Zimbabwe’s desperate gold rush poisons children with mercury – by Andrew Mambondiyani (Reuters U.S. – July 13, 2015)

http://www.reuters.com/

MUTARE, Zimbabwe, (Thomson Reuters Foundation) – Cynthia Dzimbati was exhausted. Her three-month-old baby strapped to her back and panning dish in hand, she had spent the whole day working the Mutare River for not one single ounce of gold.

“This is now my life. I lost my job,” said the 31-year old single mother, looking so worn out she could easily have passed for 50. “I have three children to feed.”

Dzimbati poured a few drops of mercury into a bowl of dirty water and stirred it with her bare hands.

The gold in the river is growing more scarce these days, she said, so the illegal artisanal miners are relying on mercury, a highly toxic substance supplied by the smugglers who buy their product, to trap the precious metal from the muddy river waters in the eastern borders of Zimbabwe.

Public health and environmental experts say the consequences are disastrous. Mercury is contaminating drinking water for miles around and causing neurological damage, especially to children.

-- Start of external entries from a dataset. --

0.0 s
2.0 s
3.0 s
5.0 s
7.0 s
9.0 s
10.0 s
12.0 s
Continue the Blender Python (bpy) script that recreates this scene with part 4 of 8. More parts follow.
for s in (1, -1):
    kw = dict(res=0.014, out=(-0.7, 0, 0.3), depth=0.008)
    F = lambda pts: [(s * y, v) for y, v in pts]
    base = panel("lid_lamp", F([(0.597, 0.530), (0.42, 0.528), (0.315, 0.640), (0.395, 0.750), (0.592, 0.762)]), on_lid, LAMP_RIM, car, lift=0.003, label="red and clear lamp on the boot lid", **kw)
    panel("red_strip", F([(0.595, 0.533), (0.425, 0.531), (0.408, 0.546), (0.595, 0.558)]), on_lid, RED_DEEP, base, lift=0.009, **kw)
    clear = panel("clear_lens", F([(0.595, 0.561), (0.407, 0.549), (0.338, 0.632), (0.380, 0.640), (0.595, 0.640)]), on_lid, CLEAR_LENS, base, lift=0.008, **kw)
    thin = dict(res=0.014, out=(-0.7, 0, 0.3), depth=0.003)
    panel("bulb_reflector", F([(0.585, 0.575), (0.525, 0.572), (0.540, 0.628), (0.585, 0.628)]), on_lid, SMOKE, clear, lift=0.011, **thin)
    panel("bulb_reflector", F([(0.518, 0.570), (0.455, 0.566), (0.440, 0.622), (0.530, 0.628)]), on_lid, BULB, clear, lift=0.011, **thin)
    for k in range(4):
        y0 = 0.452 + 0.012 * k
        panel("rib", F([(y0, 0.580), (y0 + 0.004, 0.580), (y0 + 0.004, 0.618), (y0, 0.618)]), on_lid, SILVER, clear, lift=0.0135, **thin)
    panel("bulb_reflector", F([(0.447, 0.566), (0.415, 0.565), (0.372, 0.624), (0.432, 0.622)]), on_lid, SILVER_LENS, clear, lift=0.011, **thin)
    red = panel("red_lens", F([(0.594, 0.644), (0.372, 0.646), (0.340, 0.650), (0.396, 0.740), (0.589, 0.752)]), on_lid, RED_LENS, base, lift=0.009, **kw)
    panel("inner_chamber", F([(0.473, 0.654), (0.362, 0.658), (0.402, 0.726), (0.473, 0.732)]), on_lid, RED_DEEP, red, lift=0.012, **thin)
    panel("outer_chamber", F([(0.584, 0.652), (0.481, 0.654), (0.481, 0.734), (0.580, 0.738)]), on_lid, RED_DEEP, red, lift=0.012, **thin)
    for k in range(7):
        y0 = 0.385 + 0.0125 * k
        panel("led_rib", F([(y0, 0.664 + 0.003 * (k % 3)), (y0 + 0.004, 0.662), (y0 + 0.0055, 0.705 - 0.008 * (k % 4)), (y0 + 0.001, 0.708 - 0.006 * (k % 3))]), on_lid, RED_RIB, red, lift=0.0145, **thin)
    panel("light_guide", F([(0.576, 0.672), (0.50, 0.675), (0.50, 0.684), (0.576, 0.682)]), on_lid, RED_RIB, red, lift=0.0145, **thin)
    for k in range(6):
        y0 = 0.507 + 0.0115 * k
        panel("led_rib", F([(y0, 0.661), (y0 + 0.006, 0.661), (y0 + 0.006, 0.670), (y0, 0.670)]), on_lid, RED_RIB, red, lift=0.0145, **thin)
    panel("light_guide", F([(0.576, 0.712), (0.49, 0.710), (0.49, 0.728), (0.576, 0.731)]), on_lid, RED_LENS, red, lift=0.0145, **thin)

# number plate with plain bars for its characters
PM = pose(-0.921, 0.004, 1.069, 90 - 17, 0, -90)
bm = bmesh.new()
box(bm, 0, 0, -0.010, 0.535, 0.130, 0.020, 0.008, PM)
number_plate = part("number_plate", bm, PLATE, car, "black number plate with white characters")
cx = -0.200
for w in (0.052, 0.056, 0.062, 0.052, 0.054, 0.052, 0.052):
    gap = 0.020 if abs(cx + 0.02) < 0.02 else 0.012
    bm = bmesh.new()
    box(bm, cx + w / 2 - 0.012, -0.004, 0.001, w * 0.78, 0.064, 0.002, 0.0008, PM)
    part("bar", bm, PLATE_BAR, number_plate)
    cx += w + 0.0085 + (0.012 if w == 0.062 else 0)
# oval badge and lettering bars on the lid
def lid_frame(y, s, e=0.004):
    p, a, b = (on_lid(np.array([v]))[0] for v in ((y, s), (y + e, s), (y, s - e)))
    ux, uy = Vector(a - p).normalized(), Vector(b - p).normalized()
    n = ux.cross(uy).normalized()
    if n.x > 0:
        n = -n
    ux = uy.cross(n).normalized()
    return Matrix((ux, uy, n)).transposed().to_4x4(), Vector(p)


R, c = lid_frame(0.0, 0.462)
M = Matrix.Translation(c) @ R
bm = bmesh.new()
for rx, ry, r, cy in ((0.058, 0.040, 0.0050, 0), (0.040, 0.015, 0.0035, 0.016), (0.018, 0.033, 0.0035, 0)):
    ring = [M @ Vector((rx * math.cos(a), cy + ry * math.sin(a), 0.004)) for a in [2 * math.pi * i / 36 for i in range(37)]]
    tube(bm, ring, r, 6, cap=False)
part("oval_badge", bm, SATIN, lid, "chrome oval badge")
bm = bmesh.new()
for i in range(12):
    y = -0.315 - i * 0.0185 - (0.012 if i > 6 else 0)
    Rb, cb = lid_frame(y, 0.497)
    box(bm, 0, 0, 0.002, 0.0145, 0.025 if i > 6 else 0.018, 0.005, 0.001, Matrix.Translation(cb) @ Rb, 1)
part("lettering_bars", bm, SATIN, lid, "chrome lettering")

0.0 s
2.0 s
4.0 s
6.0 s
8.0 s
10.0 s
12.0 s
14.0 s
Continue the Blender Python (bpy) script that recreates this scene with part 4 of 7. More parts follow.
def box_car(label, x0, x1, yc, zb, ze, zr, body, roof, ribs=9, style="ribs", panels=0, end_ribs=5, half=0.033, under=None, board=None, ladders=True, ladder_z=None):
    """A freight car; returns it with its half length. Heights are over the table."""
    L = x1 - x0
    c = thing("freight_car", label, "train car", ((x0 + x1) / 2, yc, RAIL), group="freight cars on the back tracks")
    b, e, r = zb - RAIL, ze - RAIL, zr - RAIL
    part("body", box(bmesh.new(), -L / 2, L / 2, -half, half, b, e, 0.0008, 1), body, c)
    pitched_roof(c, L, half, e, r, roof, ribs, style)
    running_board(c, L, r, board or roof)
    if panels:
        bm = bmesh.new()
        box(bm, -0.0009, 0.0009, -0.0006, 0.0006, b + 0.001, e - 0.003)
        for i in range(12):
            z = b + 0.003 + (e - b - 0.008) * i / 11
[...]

But Dzimbati and the roughly half a million illegal small-scale miners that a mining council estimates operate in Zimbabwe are desperate. Many agricultural jobs disappeared under President Robert Mugabe’s land reform program launched in 2000 and the job market is shrinking.

Pushed to the brink, women and children have joined the ranks of what once was a male domain, Wellington Takavarasha, president of the Zimbabwe Artisanal and Small-Scale for Sustainable Mining Council, told parliament in April. There are about 153,000 women and children now in the trade, he said.

But gold prices have declined worldwide in recent years, and at the same time extracting the precious metal from the Mutare River has become harder.

The mercury that miners use slowly attacks the nervous system. Ingested in small quantities each day it will accumulate in the body and eventually produce symptoms such as hair loss, memory impairment and loss of muscle coordination, according to health experts.